A Princess of Mars - Page 17/143

My effort was crowned with a success which appalled me no less than it

seemed to surprise the Martian warriors, for it carried me fully thirty

feet into the air and landed me a hundred feet from my pursuers and on

the opposite side of the enclosure.

I alighted upon the soft moss easily and without mishap, and turning

saw my enemies lined up along the further wall. Some were surveying me

with expressions which I afterward discovered marked extreme

astonishment, and the others were evidently satisfying themselves that

I had not molested their young.

They were conversing together in low tones, and gesticulating and

pointing toward me. Their discovery that I had not harmed the little

Martians, and that I was unarmed, must have caused them to look upon me

with less ferocity; but, as I was to learn later, the thing which

weighed most in my favor was my exhibition of hurdling.

While the Martians are immense, their bones are very large and they are

muscled only in proportion to the gravitation which they must overcome.

The result is that they are infinitely less agile and less powerful, in

proportion to their weight, than an Earth man, and I doubt that were

one of them suddenly to be transported to Earth he could lift his own

weight from the ground; in fact, I am convinced that he could not do so.

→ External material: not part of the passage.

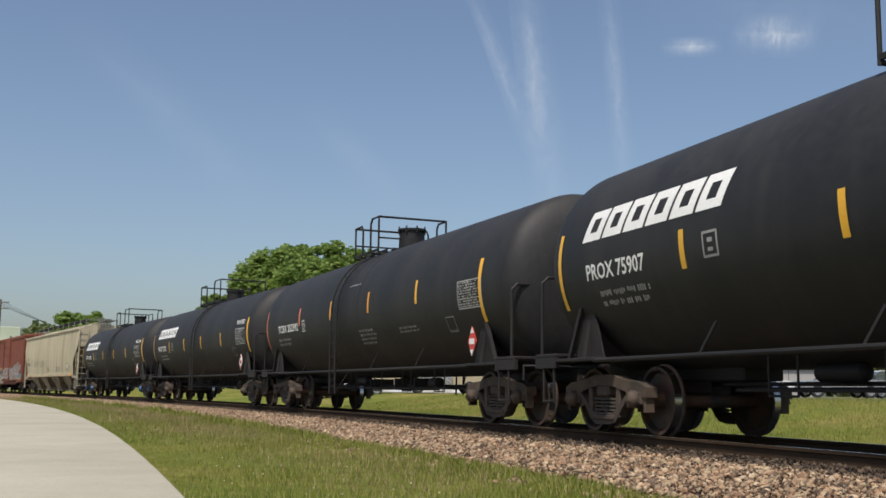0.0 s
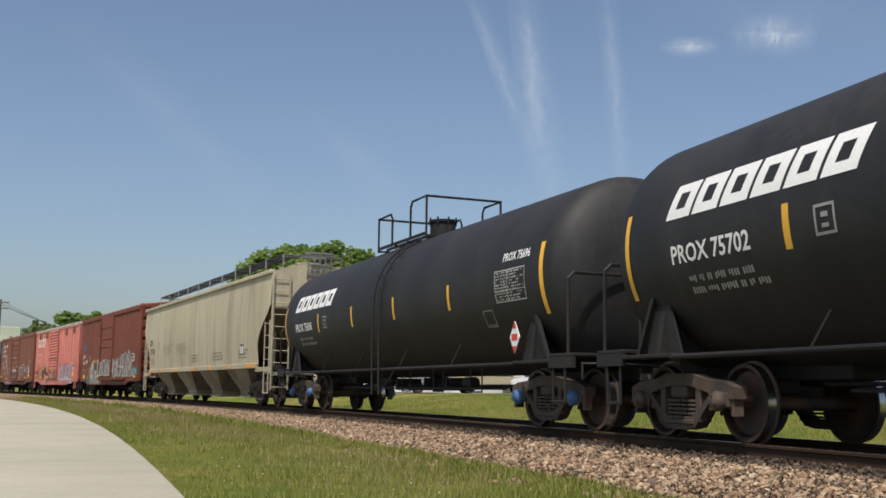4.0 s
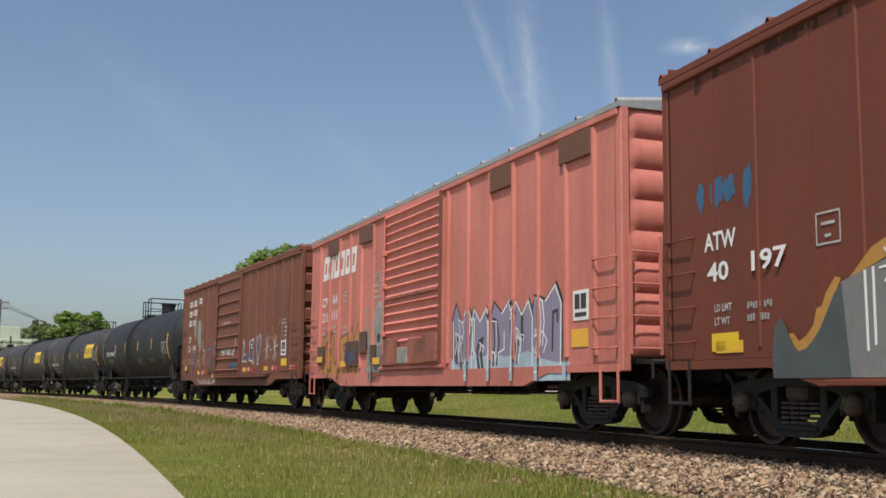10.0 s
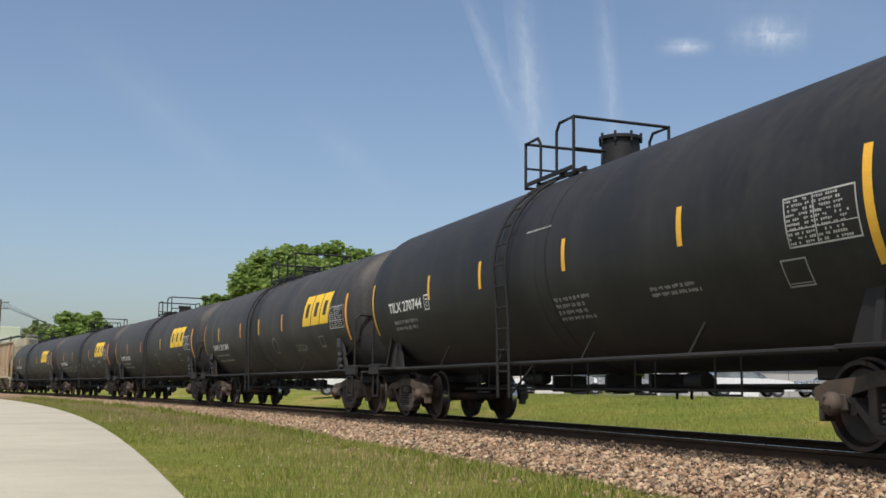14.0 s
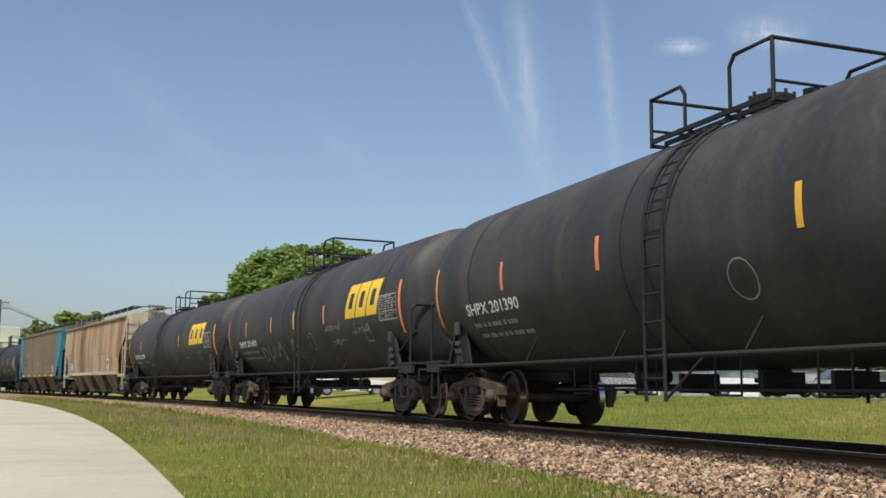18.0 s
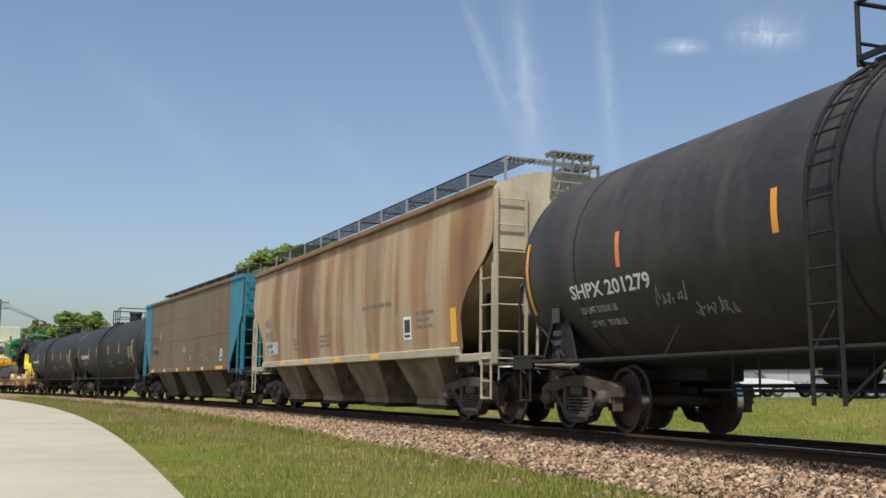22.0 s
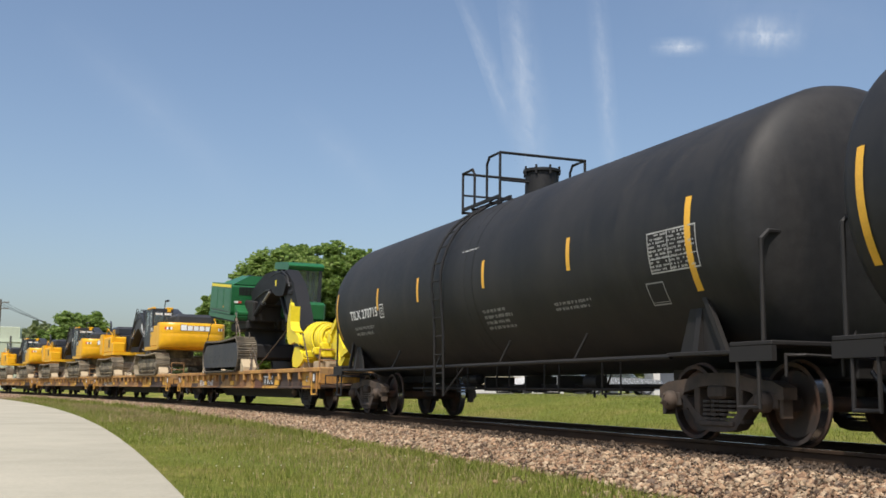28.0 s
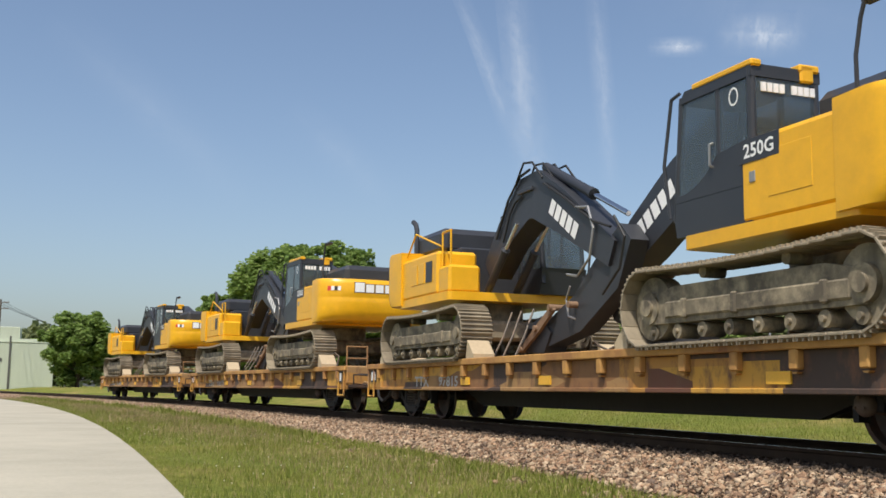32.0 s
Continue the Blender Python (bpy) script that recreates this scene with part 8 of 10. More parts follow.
        part("stick", limb(B(), limb_pts, -0.36, -0.04, [0.40, 0.80, 0.62, 0.34]), DIGGER_DARK, mach)
        ram(mach, (2.80, 3.40), (5.55, 2.15), -0.20, 0.085)
        ram(mach, (0.95, 1.35), (2.25, 2.45), 0.10)
        ram(mach, (0.95, 1.35), (2.25, 2.45), -0.50)
        b = B().prism([(2.4, 0.15), (3.1, 0.12), (3.35, 0.45), (3.0, 0.75), (2.5, 0.6)], -0.40, 0.0)
        part("link", b, DIGGER_DARK, mach)
        for k in range(4):
            y = -0.50 + k * 0.22
            h = B().tube([(2.2 + 0.1 * k, y, 3.20), (2.5, y, 3.50 - 0.02 * k), (2.85, y, 3.45), (3.25, y, 3.10)], 0.02, 8)
            part("hose", h, RUBBER, mach)
        for way, r_, m_ in (([(4.35, 2.42), (4.75, 2.36), (4.92, 2.0), (4.80, 1.55), (4.40, 1.30), (4.05, 1.36)], 0.022, GREY_STEEL), ([(4.15, 1.16), (4.02, 0.95), (4.10, 0.68), (4.32, 0.62)], 0.018, GREY_STEEL),
                          ([(1.25, 2.30), (1.75, 2.95), (2.25, 3.30), (2.65, 3.36)], 0.024, RUBBER), ([(1.55, 2.20), (1.85, 2.70), (2.05, 2.86), (2.35, 2.94)], 0.020, RUBBER),
                          ([(3.2, 3.02), (4.0, 2.62), (4.9, 2.12), (5.45, 1.95)], 0.022, RUBBER), ([(5.55, 2.1), (5.85, 1.75), (5.70, 1.3), (5.2, 0.95)], 0.022, RUBBER)):
            part("hose", B().tube([(p, -0.455, q) for p, q in way], r_, 8), m_, mach)
        ram(mach, (5.05, 1.72), (3.35, 0.74), 0.08, 0.06)
        for y_ in (-0.44, 0.02):                         # bucket linkage folded on the deck
            part("link_bar", limb(B(), [(3.55, 0.86), (2.95, 0.52), (2.35, 0.20)], y_ - 0.03, y_ + 0.03, [0.10, 0.15, 0.10]), RUST_TRIM, mach)
            part("link_bar", limb(B(), [(2.30, 0.14), (2.62, 0.60), (2.95, 0.58)], y_ - 0.03, y_ + 0.03, [0.09, 0.12, 0.09]), DIGGER_DARK, mach)
        for p, q in ((3.5, 0.86), (2.95, 0.54), (2.36, 0.20), (4.2, 0.86)):
            part("pin", B().cyl((p, -0.52, q), (p, 0.10, q), 0.055, 12), RUST_TRIM, mach)
        part("boom_step", B().box(2.15, 2.75, -0.47, -0.424, 2.98, 3.05, 0.01), DIGGER_DARK, mach)
        for p in (1.6, 2.0, 2.5):
            part("chain", B().tube([(p, -0.3, 0.9), (p + 0.18, -0.55, 0.45), (p + 0.5, -0.9, 0.03)], 0.020, 6), CHAIN, mach)
        mk = [(3.35, 2.62), (0.80, -0.50)]
    else:
        ram(mach, (0.95, 1.35), (2.2, 1.75), 0.10)
        ram(mach, (0.95, 1.35), (2.2, 1.75), -0.50)
        part("stick", limb(B(), [(5.30, 1.42), (5.05, 0.80), (4.0, 0.42), (2.9, 0.30)], -0.36, -0.04, [0.36, 0.5, 0.5, 0.3]), DIGGER_DARK, mach)
        part("hose", B().tube([(1.2, -0.44, 2.7), (2.0, -0.47, 2.95), (2.7, -0.46, 2.60), (3.4, -0.45, 2.0)], 0.022, 8), RUBBER, mach)
        mk = [(3.34, 2.45), (0.80, -0.46)]
    (mx, mz), (dx, dz) = mk
    l = math.hypot(dx, dz)
    ux, uz = dx / l, dz / l
    for side, y in ((1, 0.026), (-1, -0.426)):
        b = B()
        for k in range(5):
            p, h = k * 0.23, 0.26
            q = [(mx + ux * a - uz * c - 0.02, y, mz + uz * a + ux * c - 0.13) for a, c in ((p, 0), (p + 0.18, 0), (p + 0.18, h), (p, h))]
            b.add(q, [(0, 1, 2, 3)])
        part("maker_mark", b, WHITE, bm_, smooth=0)
    # chocks and chains
    for x in (-2.36, 2.36):
        for y in (-1.28, 1.28):
            part("chock", B().prism([(x - 0.10, 0.0), (x + 0.22, 0.0), (x + 0.22, 0.10), (x - 0.04, 0.34)] if x > 0 else [(x + 0.10, 0.0), (x - 0.22, 0.0), (x - 0.22, 0.10), (x + 0.04, 0.34)], y - 0.20, y + 0.20), TIMBER, mach, "timber wedge against the crawler")
    for sx in (-1, 1):
        part("chain", B().tube([(sx * 1.9, 1.1, 0.55), (sx * 2.5, 1.0, 0.3), (sx * 3.1, 1.25, 0.04)], 0.022, 6), CHAIN, mach)
    riding.append((mach, s0, (along, turned)))
    return mach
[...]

My feat then was as marvelous upon Mars as it would have been upon

Earth, and from desiring to annihilate me they suddenly looked upon me

as a wonderful discovery to be captured and exhibited among their

fellows.

The respite my unexpected agility had given me permitted me to

formulate plans for the immediate future and to note more closely the

appearance of the warriors, for I could not disassociate these people

in my mind from those other warriors who, only the day before, had been

pursuing me.

I noted that each was armed with several other weapons in addition to

the huge spear which I have described. The weapon which caused me to

decide against an attempt at escape by flight was what was evidently a

rifle of some description, and which I felt, for some reason, they were

peculiarly efficient in handling.

These rifles were of a white metal stocked with wood, which I learned

later was a very light and intensely hard growth much prized on Mars,

and entirely unknown to us denizens of Earth. The metal of the barrel

is an alloy composed principally of aluminum and steel which they have

learned to temper to a hardness far exceeding that of the steel with

which we are familiar. The weight of these rifles is comparatively

little, and with the small caliber, explosive, radium projectiles which

they use, and the great length of the barrel, they are deadly in the

extreme and at ranges which would be unthinkable on Earth. The

theoretic effective radius of this rifle is three hundred miles, but

the best they can do in actual service when equipped with their

wireless finders and sighters is but a trifle over two hundred miles.